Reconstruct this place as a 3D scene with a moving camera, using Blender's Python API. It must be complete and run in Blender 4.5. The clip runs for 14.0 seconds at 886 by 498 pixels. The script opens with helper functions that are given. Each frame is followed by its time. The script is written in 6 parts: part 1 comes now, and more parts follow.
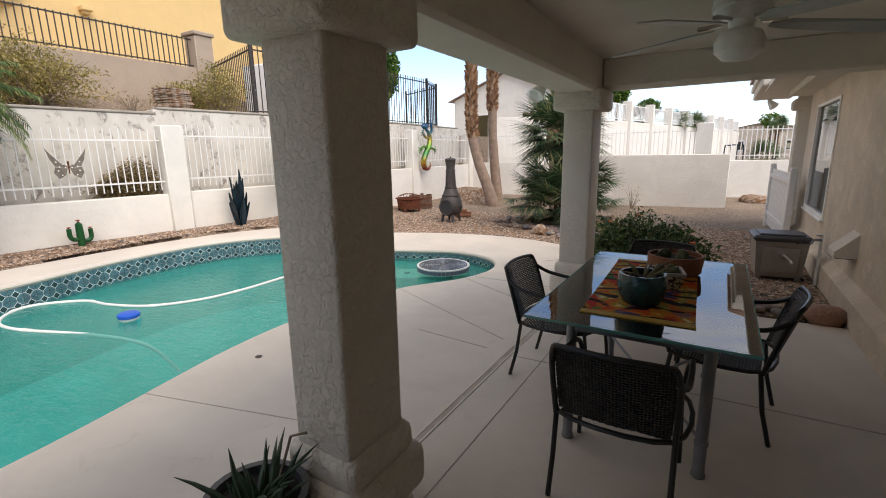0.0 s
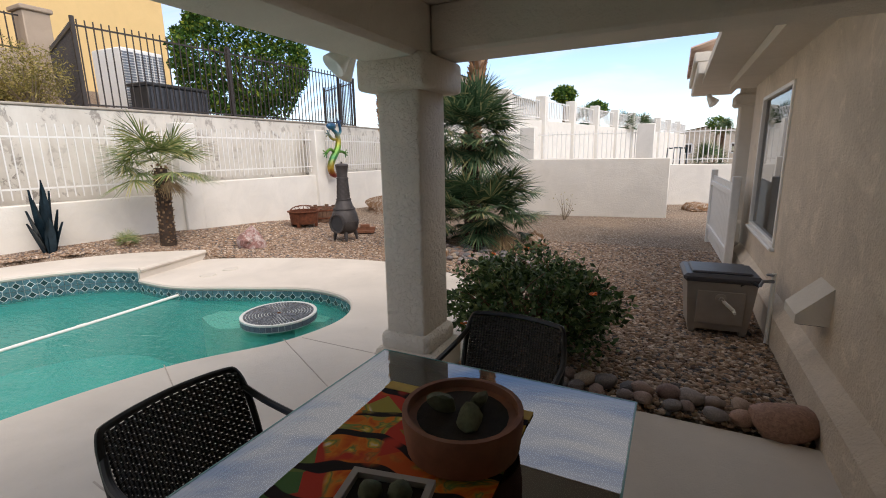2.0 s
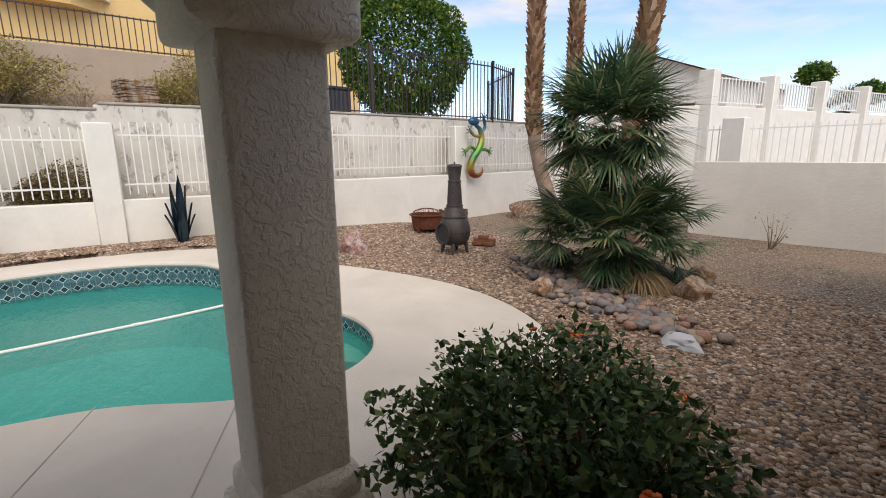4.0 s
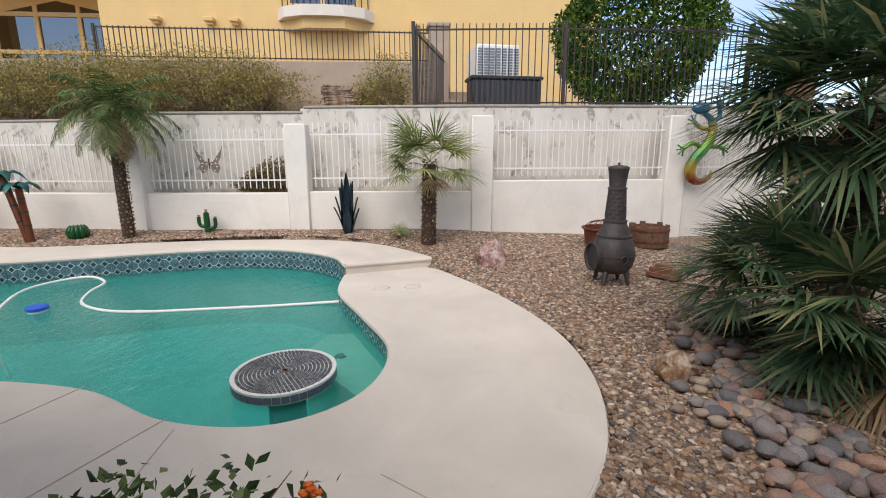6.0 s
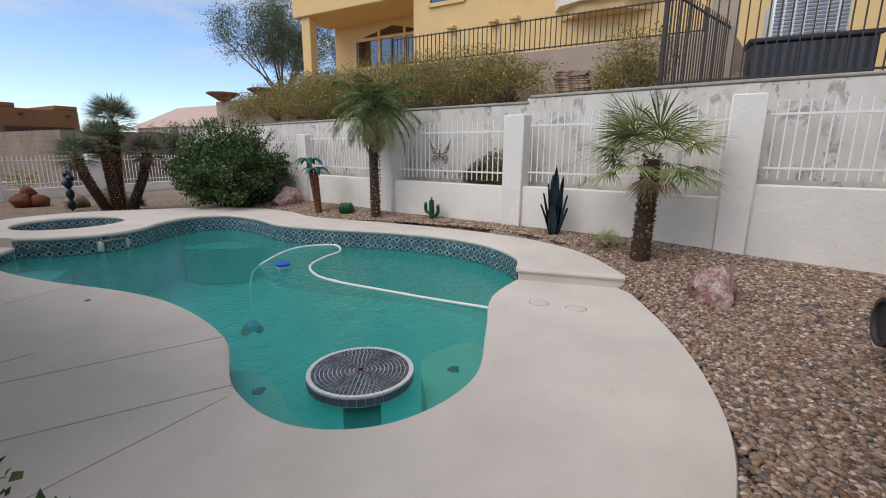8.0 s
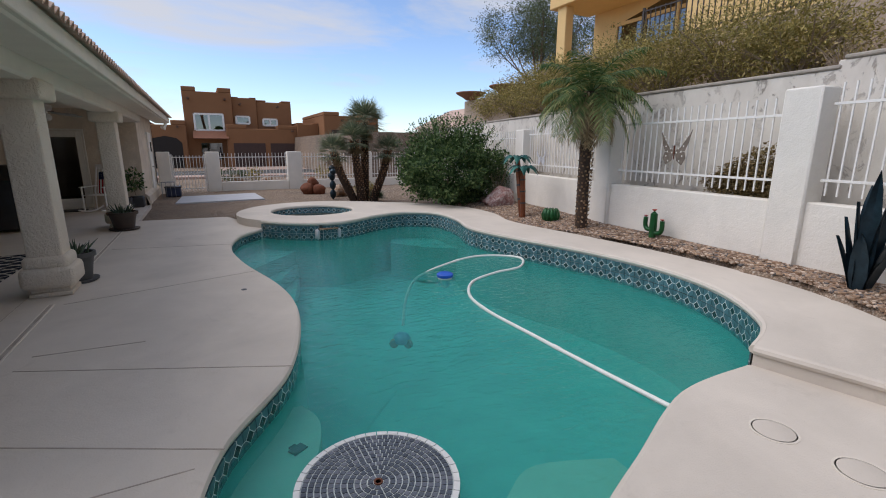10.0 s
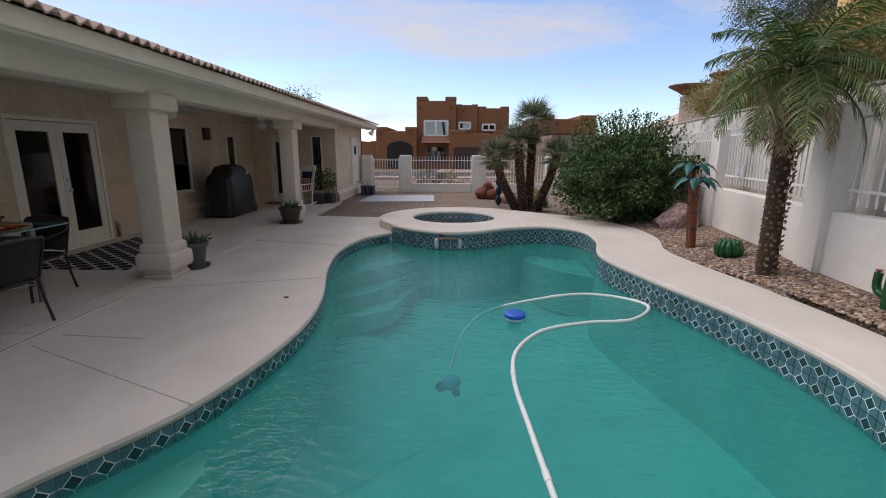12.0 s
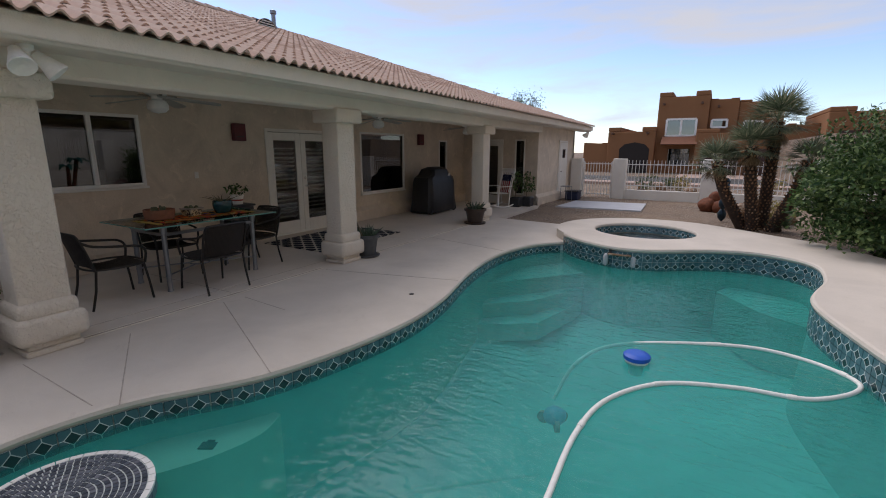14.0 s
***
Write out the listing above exactly as it stands, pictures excluded.

### [OUTPUT]
Reconstruct this place as a 3D scene with a moving camera, using Blender's Python API. It must be complete and run in Blender 4.5. The clip runs for 14.0 seconds at 886 by 498 pixels. The script opens with helper functions that are given. Each frame is followed by its time. The script is written in 6 parts: part 1 comes now, and more parts follow.
0.0 s
2.0 s
4.0 s
6.0 s
8.0 s
10.0 s
12.0 s
14.0 s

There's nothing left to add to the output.